** begin **

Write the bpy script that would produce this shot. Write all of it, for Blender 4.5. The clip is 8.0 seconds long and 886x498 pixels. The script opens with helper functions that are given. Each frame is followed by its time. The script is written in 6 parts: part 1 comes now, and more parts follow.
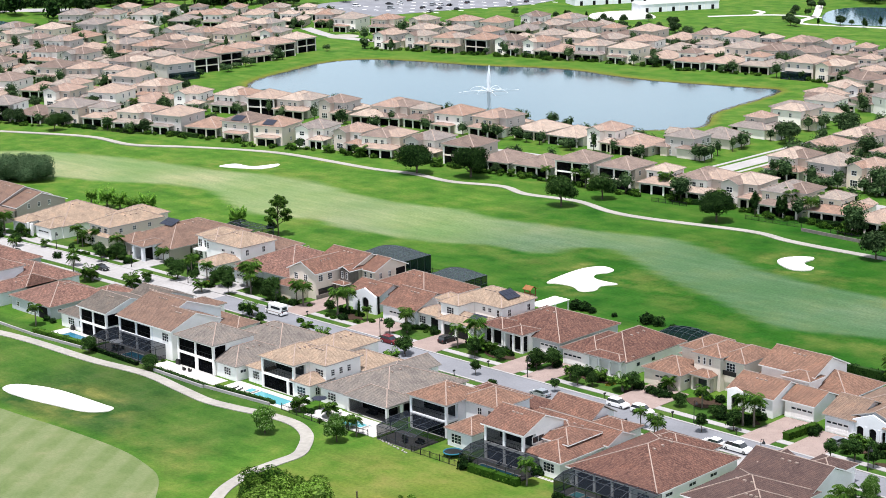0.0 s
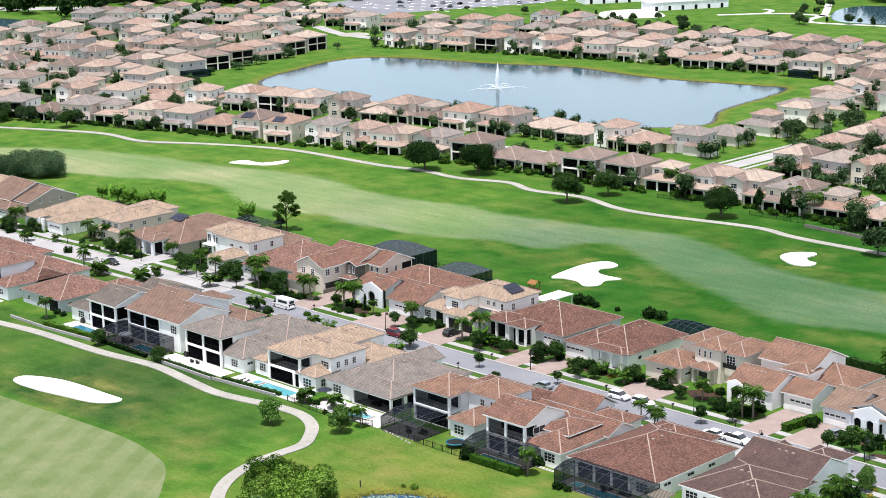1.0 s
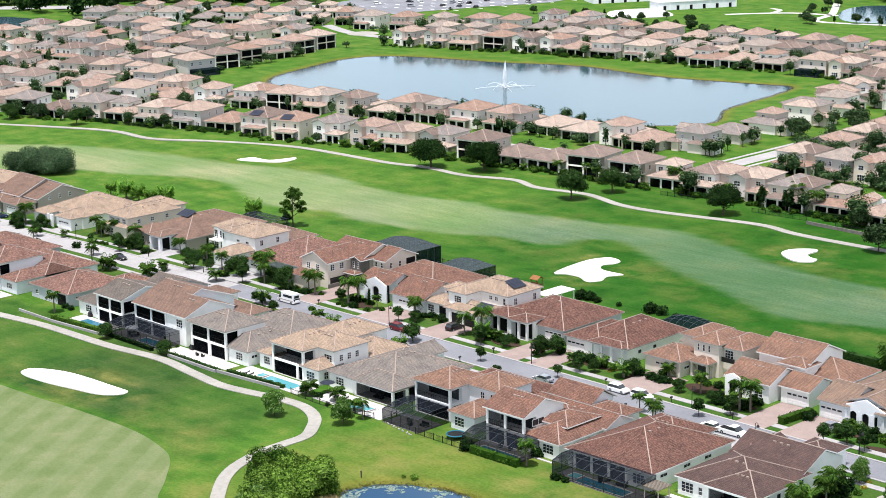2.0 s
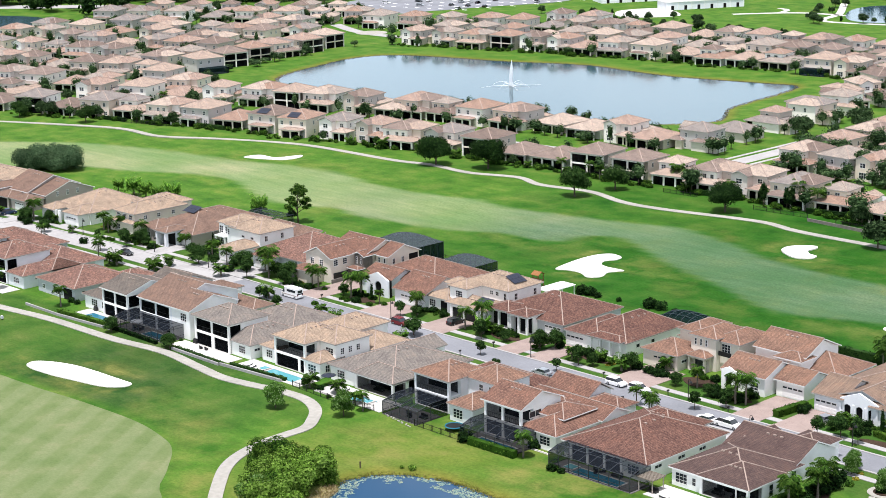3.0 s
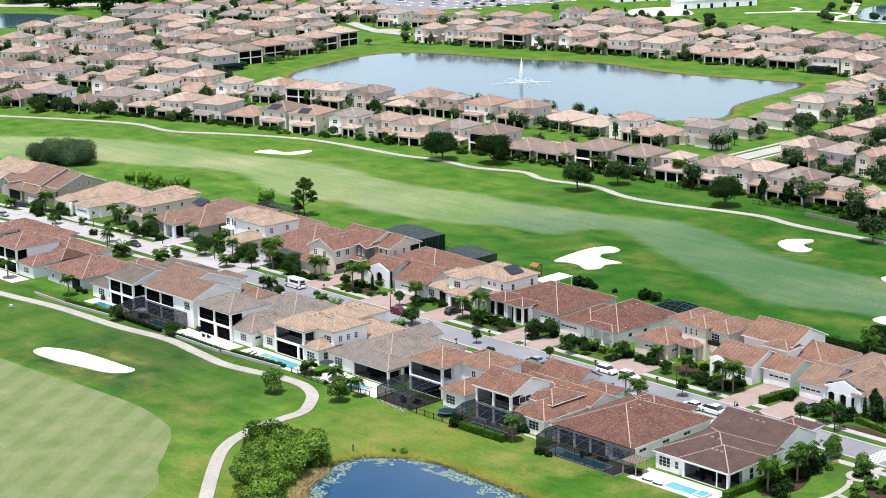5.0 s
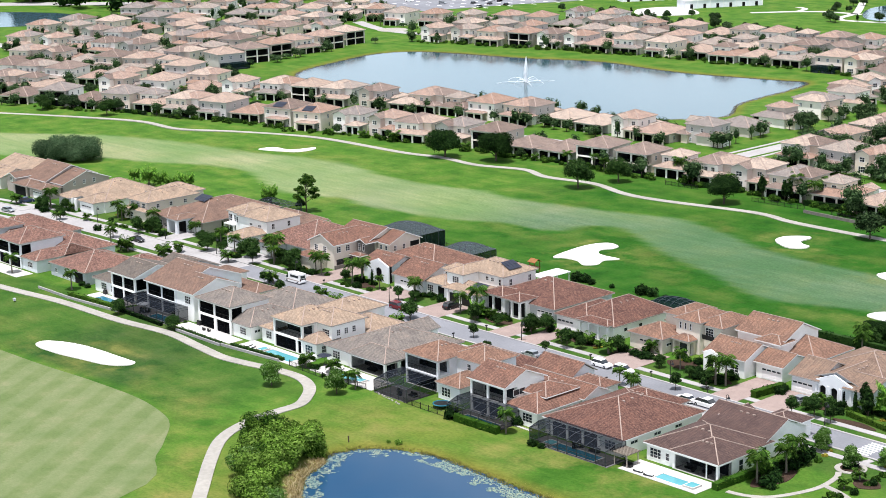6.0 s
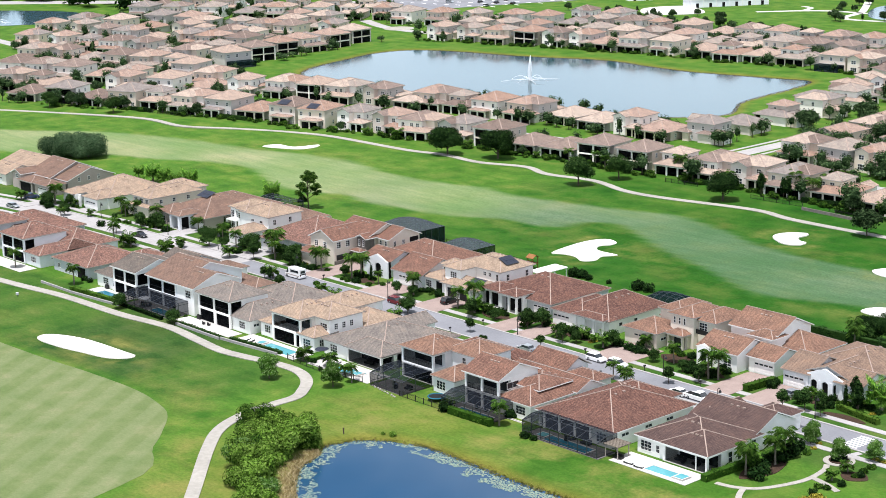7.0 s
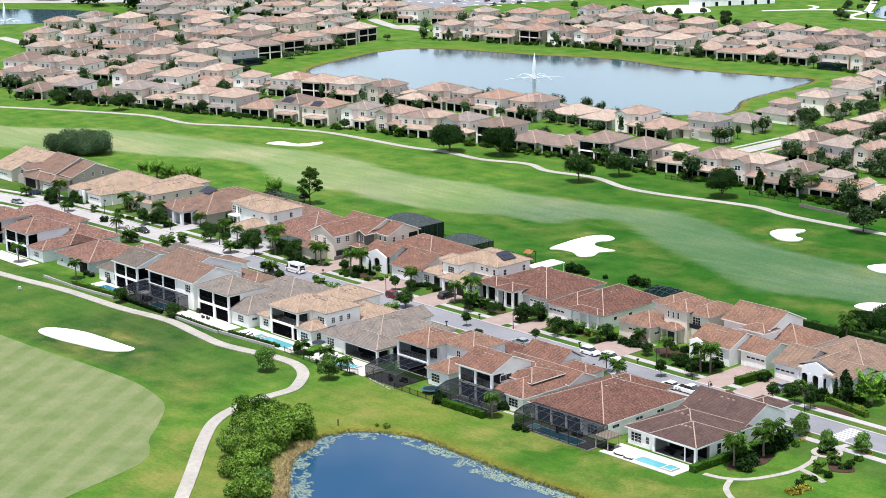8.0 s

** end **

WHAT NEEDS TO BE DONE: In this exercise, set down all of the data exactly, without the pictures.

SOLVED EXERCISE:
Write the bpy script that would produce this shot. Write all of it, for Blender 4.5. The clip is 8.0 seconds long and 886x498 pixels. The script opens with helper functions that are given. Each frame is followed by its time. The script is written in 6 parts: part 1 comes now, and more parts follow.
0.0 s
1.0 s
2.0 s
3.0 s
5.0 s
6.0 s
7.0 s
8.0 s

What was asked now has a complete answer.